Lily Yeats - Career

Career

The Yeats family settled in Bedford Park, London, in 1888, and the family often visited William Morris at Kelmscott House. Money was tight, and Lily was offered an opportuniity to learn embroidery in the style propounded by Morris, which would become known as art needlework. She studied under Morris's daughter May, who ran the embroidery section of Morris & Co., and on 10 December 1888 was paid ten shillings for her first week's work for the firm. By March 1889 Lily was training embroideresses for the firm.

Lily continued to work under May Morris for six years, but their relationship was strained (she called her employer "the Gorgon" in her scrapbook) In 1895, Lily caught typhoid fever while in France, and her health remained uncertain for the remainder of the decade. After their mother's death in 1900 Lily and her sister Elizabeth returned to Ireland with their friend Evelyn Gleeson. In 1902 the three founded a craft studio near Dublin which they named Dun Emer (the Fort of Emer) after Emer, the wife of Irish legendary hero Cuchullain. Dun Emer became a focus of the burgeoning Irish Arts and Crafts Movement, focusing on embroidery, printing, and rug and tapestry-making. They recruited young local women to the enterprise, teaching them painting, drawing, cooking, sewing, and the Irish language in addition to the Guild's core crafts. Lily Yeats ran the embroidery department, which created textiles for church decoration and domestic use.

In 1904, the operation was reorganized into two parts, the Dun Emer Guild run by Gleeson and Dun Emer Industries under the direction of the Yeats sisters, and in 1908 the groups separated completely.
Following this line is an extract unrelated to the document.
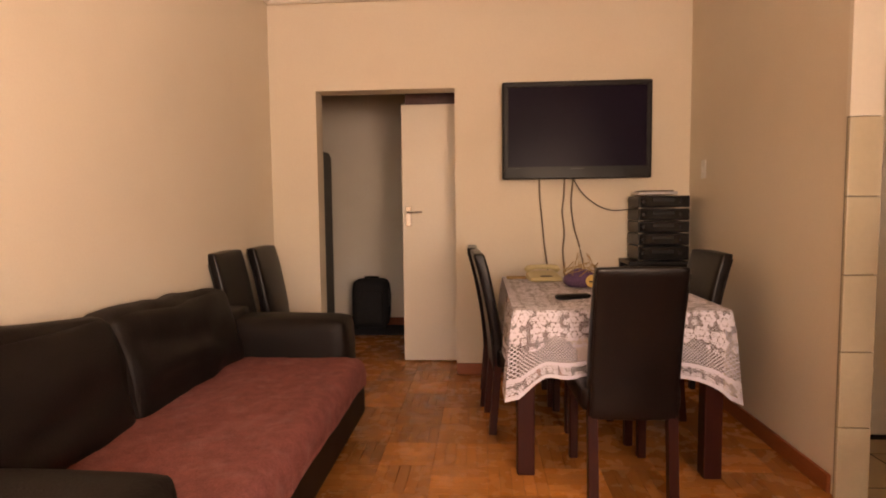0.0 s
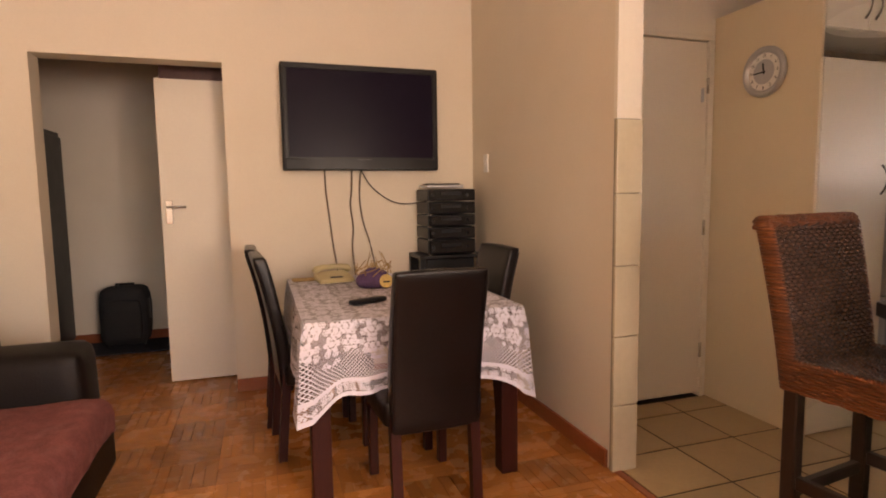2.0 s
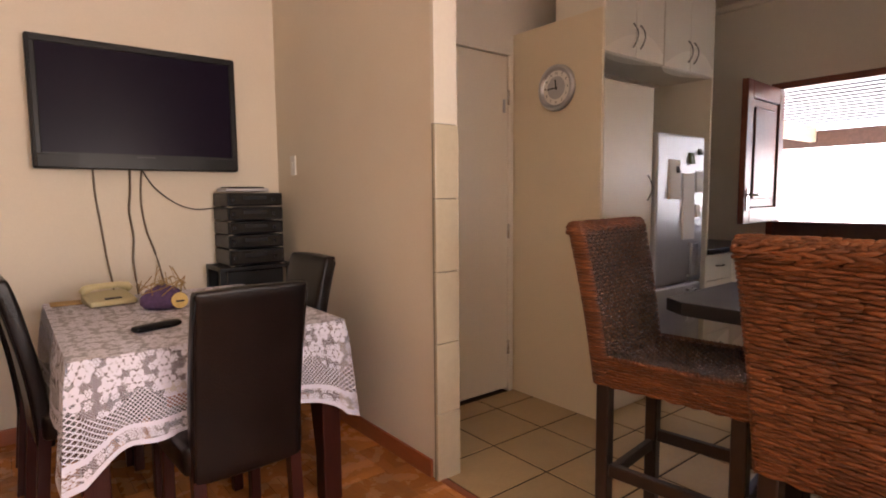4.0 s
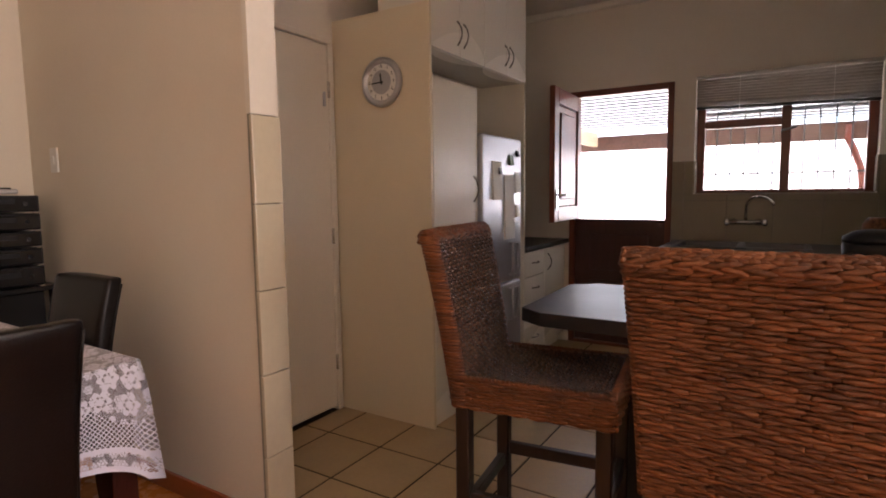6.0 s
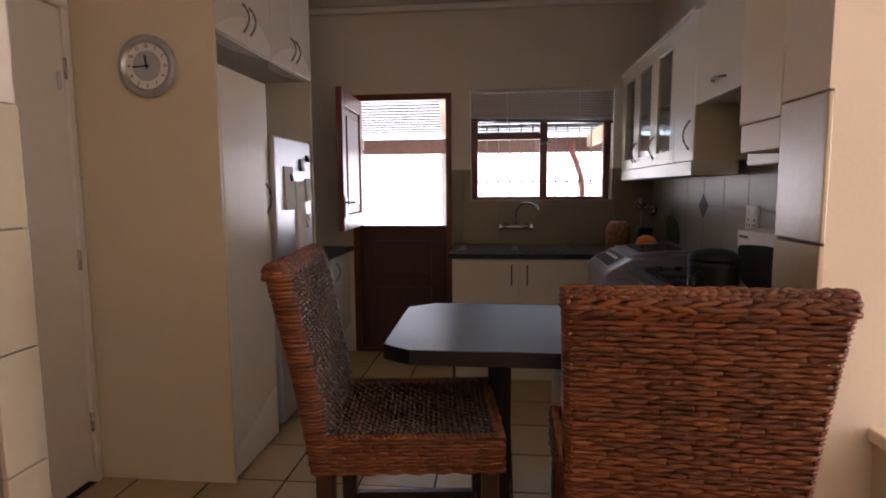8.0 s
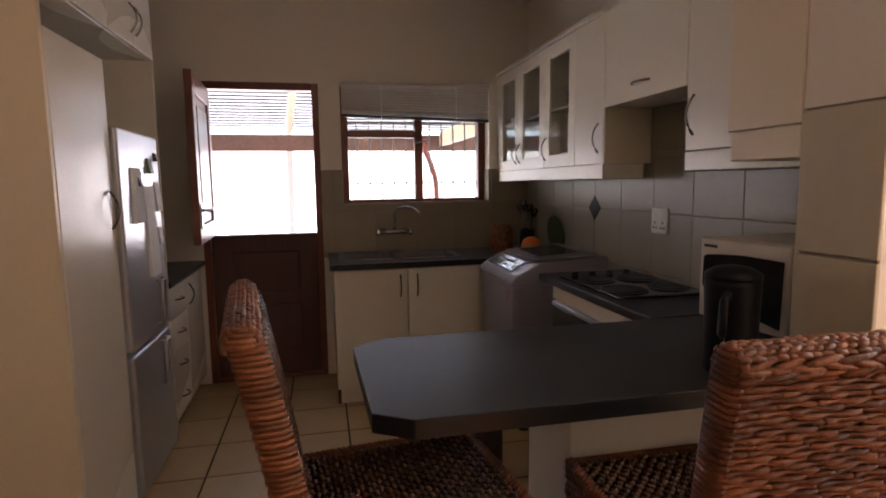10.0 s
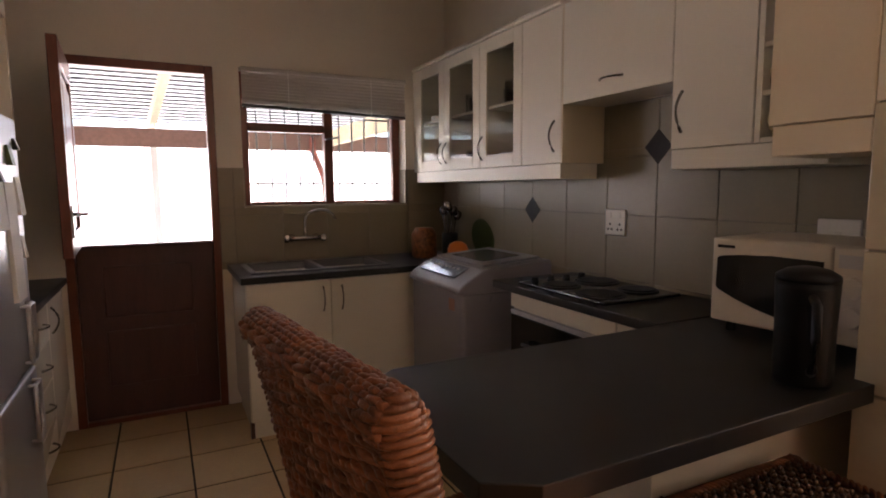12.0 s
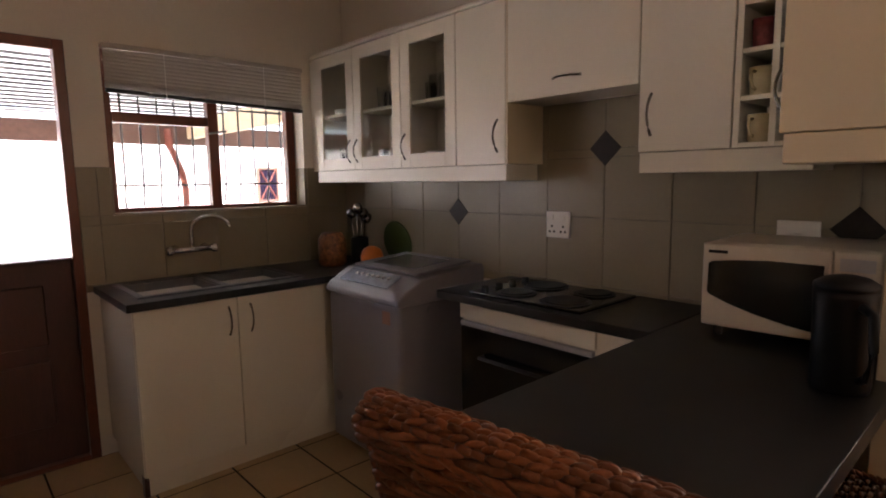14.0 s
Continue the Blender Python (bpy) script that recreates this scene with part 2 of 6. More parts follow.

Gleeson retained the Dun Emer name, and the Yeats sisters established Cuala Industries at nearby Churchtown, which ran a small press, the Cuala Press, and an embroidery workshop. William Butler Yeats's wife George (Bertha Georgina), helped Lily run the embroidery arm of the studio which produced clothing and linens.

The Yeats sisters lived together through their adult lives, albeit contentiously. In 1923, Lily fell dangerously ill with what was believed to be tuberculosis while on holiday in London, and her brother lodged her in a London nursing home in July, where she remained until the following April. On her recovery, she returned to Cuala, but the embroidery department was never a resounding success. Lily's health deteriorated again in 1931 (her ailment had finally been correctly diagnosed as a malformed thyroid in 1929), and the decision was made to dissolve the embroidery branch of Cuala. At the time, Lily wrote

I never should have taken up the work after my illness. The eight years have been a very great strain, and each year a small loss, adding up.

Lily Yeats continued to sell embroidered pictures in the following years. She died in 1949.